__Data excerpt__:
Start
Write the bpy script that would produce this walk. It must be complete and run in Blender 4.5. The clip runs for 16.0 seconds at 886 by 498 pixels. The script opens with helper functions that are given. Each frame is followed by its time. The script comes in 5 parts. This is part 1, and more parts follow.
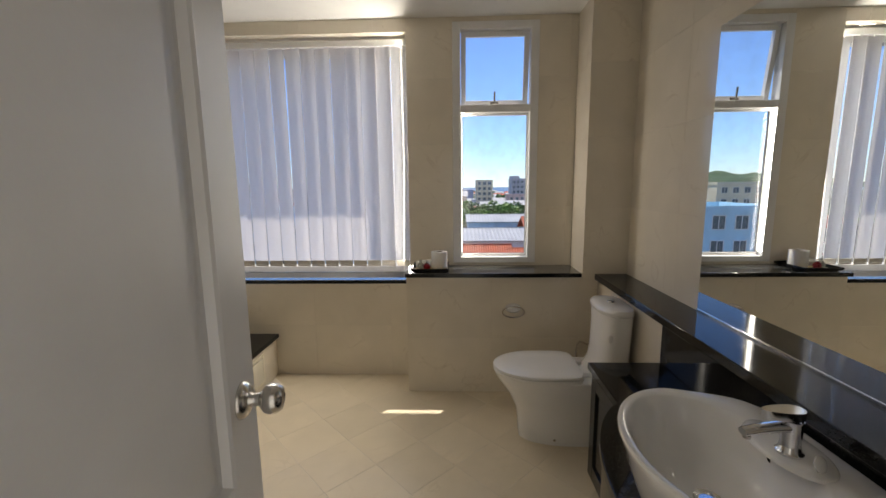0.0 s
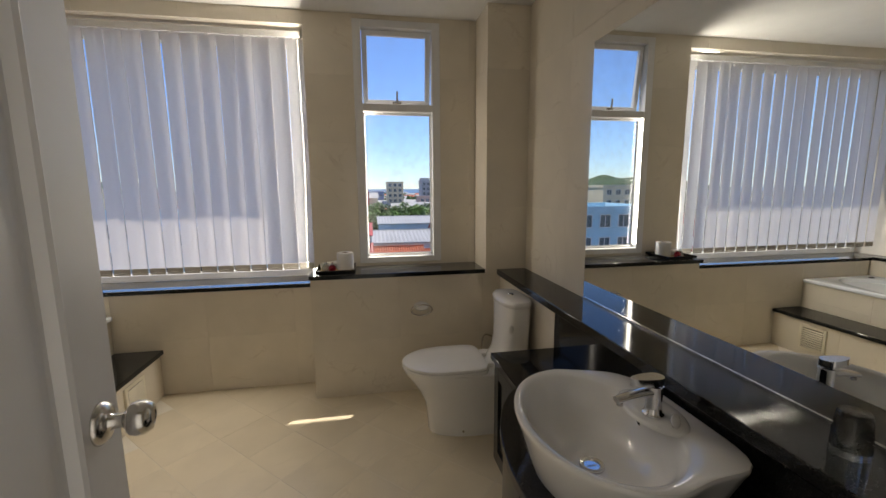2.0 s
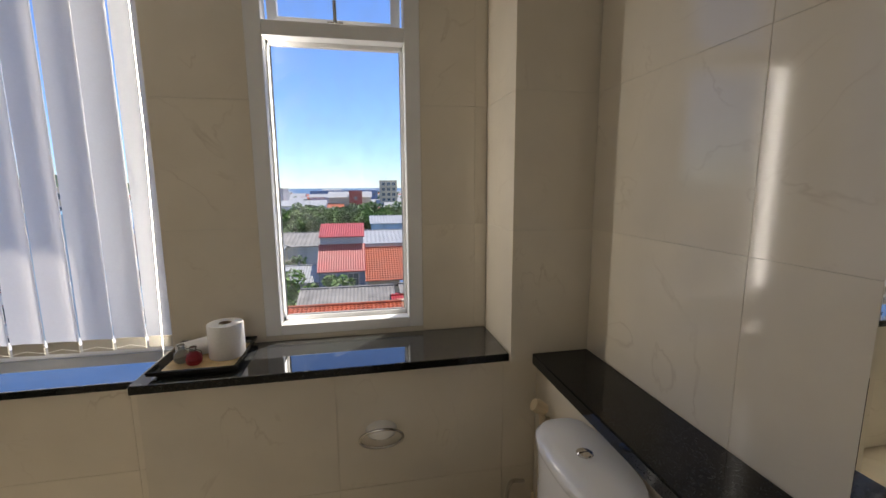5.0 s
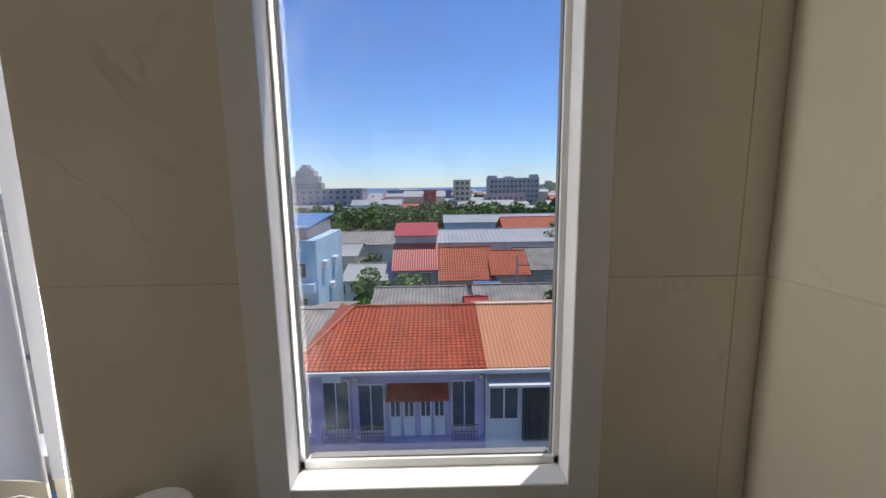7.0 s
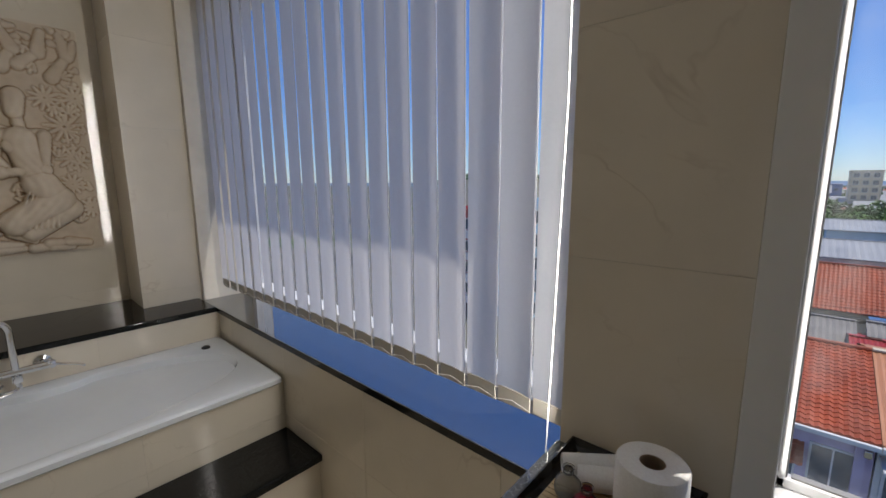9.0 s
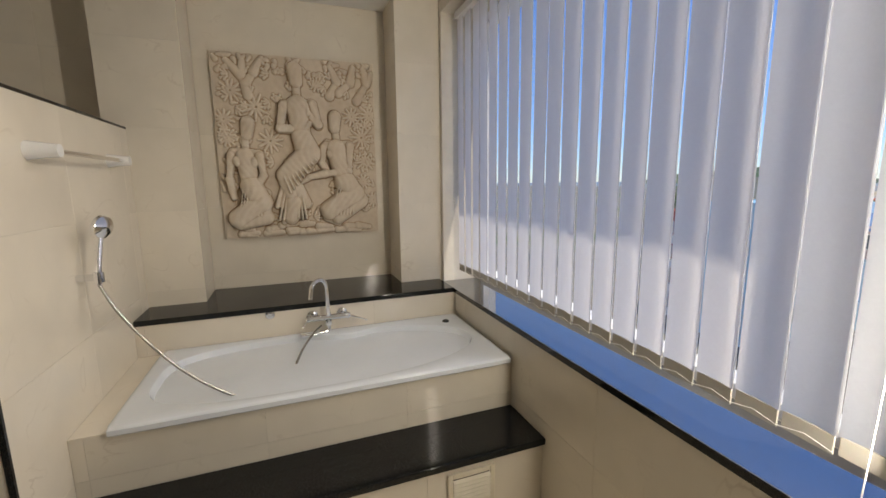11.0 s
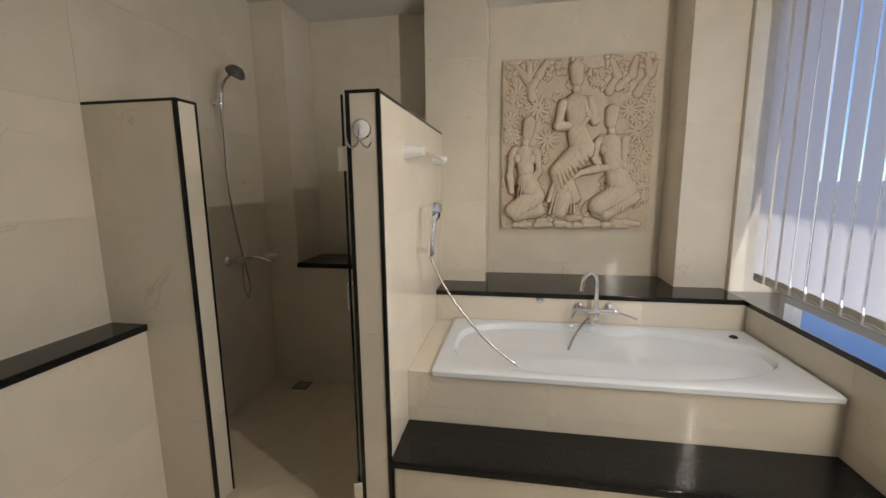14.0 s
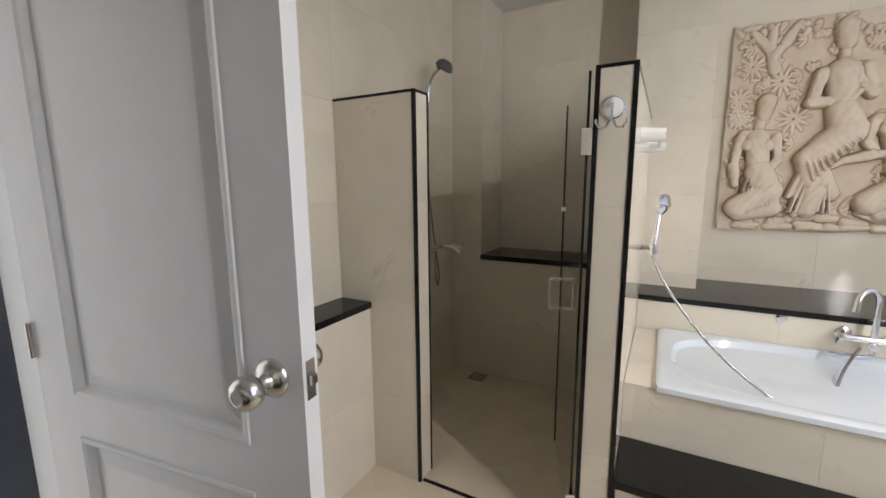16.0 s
End
__Aim__:
Quote all the lines above exactly as given. Do not include the pictures.

__Reply__:
Write the bpy script that would produce this walk. It must be complete and run in Blender 4.5. The clip runs for 16.0 seconds at 886 by 498 pixels. The script opens with helper functions that are given. Each frame is followed by its time. The script comes in 5 parts. This is part 1, and more parts follow.
0.0 s
2.0 s
5.0 s
7.0 s
9.0 s
11.0 s
14.0 s
16.0 s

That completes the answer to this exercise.